Now he hangs his shingle at the Buckingham Palace Road headquarters of Korn/Ferry International, the world's biggest headhunter, whose British unit he chairs. The executive search business has a reputation for being the last refuge for the well-connected but not terribly bright, who spend their time “networking” indolently at Wimbledon, Glyndebourne, Ascot and the like.
Needless to say, Mr Treves rejects this stereotype. His staff are “individualistic, intellectually adventurous and think unconventionally”. All 700 consultants at Korn/Ferry worldwide have good degrees at the minimum and most have at least 15 years experience in the real world, working for real businesses, he says.
“A job well done, as I've found as a headhunter and as a client of headhunters, has a transformational effect on a client,” he says. “The converse is true.”
It might take nine months to identify a potential hiring and get them on board, perhaps as long again to find out if they are the right person for the job. If not, it takes time to ease them out and replace them. “You've wasted at least two years on that one cycle and that's a calamity,” he says. “That's a calamity.”
Korn/Ferry, which has 88 offices in 38 countries, has a database of more than five million individuals worldwide. It uses sophisticated techniques of psychological assessment to identify the right candidate. Such techniques are also used after mergers to work out, quite ruthlessly, where jobs overlap, who should stay and who should go.
Mr Treves says that law and headhunting have one thing in common: the need to work closely with clients and ensure that their every need is catered for. He speaks slowly and carefully, weighing words in typical legal fashion. He claims, though, that he was never a very good lawyer.
“I was lucky,” he says. “My forte as a corporate lawyer was, then as now, being opinionated. Occasionally a client says: ‘If you think you're so clever, why don't you try it?'”
One client he took up on the offer was the Saatchi brothers, at the time running a quoted company. “Their worst mistake was not making Martin Sorrell [finance director at the time, who went on to build up the rival WPP Group] the third brother.”
Some might suggest, though, that their worst mistake was hubristically believing they could take over Midland Bank. At the time, most thought the idea was preposterous, but he says that the authorities had no problem with it.
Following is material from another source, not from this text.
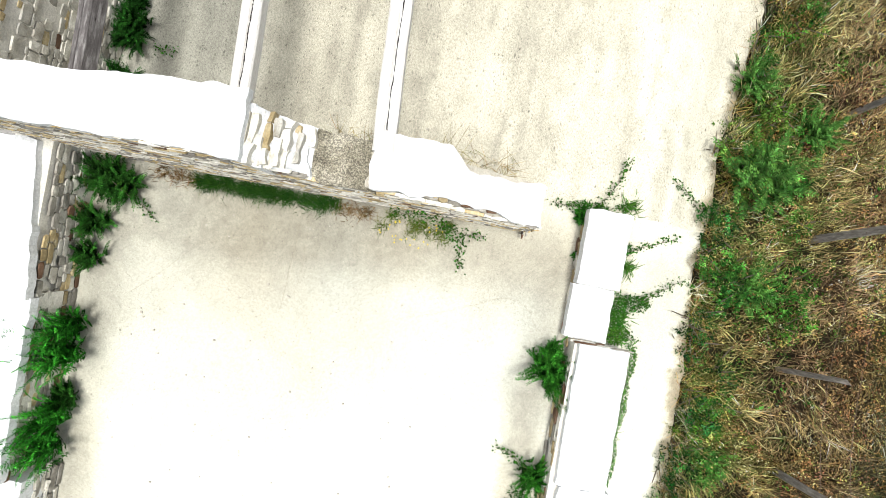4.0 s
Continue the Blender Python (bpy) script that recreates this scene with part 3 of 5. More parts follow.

He recalls David Clementi, then a senior banker at Kleinwort Benson, at the head of a delegation returning from the Bank to the Saatchis' Charlotte Street headquarters. “I was absolutely convinced the Bank of England would say: ‘You're barking. No way.'
“He said: ‘The Governor has told us that if Saatchi makes a bid for Midland Bank, the Bank of England will not stand in their way.' Those were the words he used. ‘The Bank of England will not stand in their way.'
“It wasn't that barking,” Mr Treves insists two decades later. “They could hire bankers to run Midland. What Midland Bank needed was the consumer advertising magic they could bring to bear.”
It never happened. Mr Treves moved on. He seemed to have the successful headhunter's knack of putting the right man in the right job. At BBA he hired Roberto Quarta, the redoubtable Italian-American who swiftly acquired the nickname “Give No” Quarta. At Channel 4 he took on Mark Thompson, now Director-General of the BBC, as chief executive.
What does he regard, I ask, as his biggest failure? “I've been extremely fortunate. I have a good family. I'm in good nick.” He considers. “I think that I'm a barrister manqué, because most of all I would have enjoyed being an advocate. The reason I didn't become a barrister was because in those days to be a barrister you needed either to have private means, which I didn't, or to be enormously brave or self-confident. I think I would have liked ultimately to be a judge.”
Mr Treves rings later. On reflection, he says: “One thing I should have done was to have breathed more air as a youth. I never went mad as a young man. I was serious at university and thereafter. That's bad.” For a man who lists “epicurean pursuits” as his main recreation, perhaps he is now making up for lost opportunities.
The Equitable job should be worth a knighthood in due course, I suggest. Indeed, surveying the welter of good causes he has been involved with — work for the National Gallery, the NSPCC, the J Paul Getty Jr Charitable Trust, Sadler's Wells, the London Business School and many others — it seems a surprise that so far the appropriate discreet letter has failed to arrive.
“The way in which honours are dispensed in this country is a mystery,” he says with a laugh. “I don't worry about these things. Most important, my wife doesn't worry about these things.”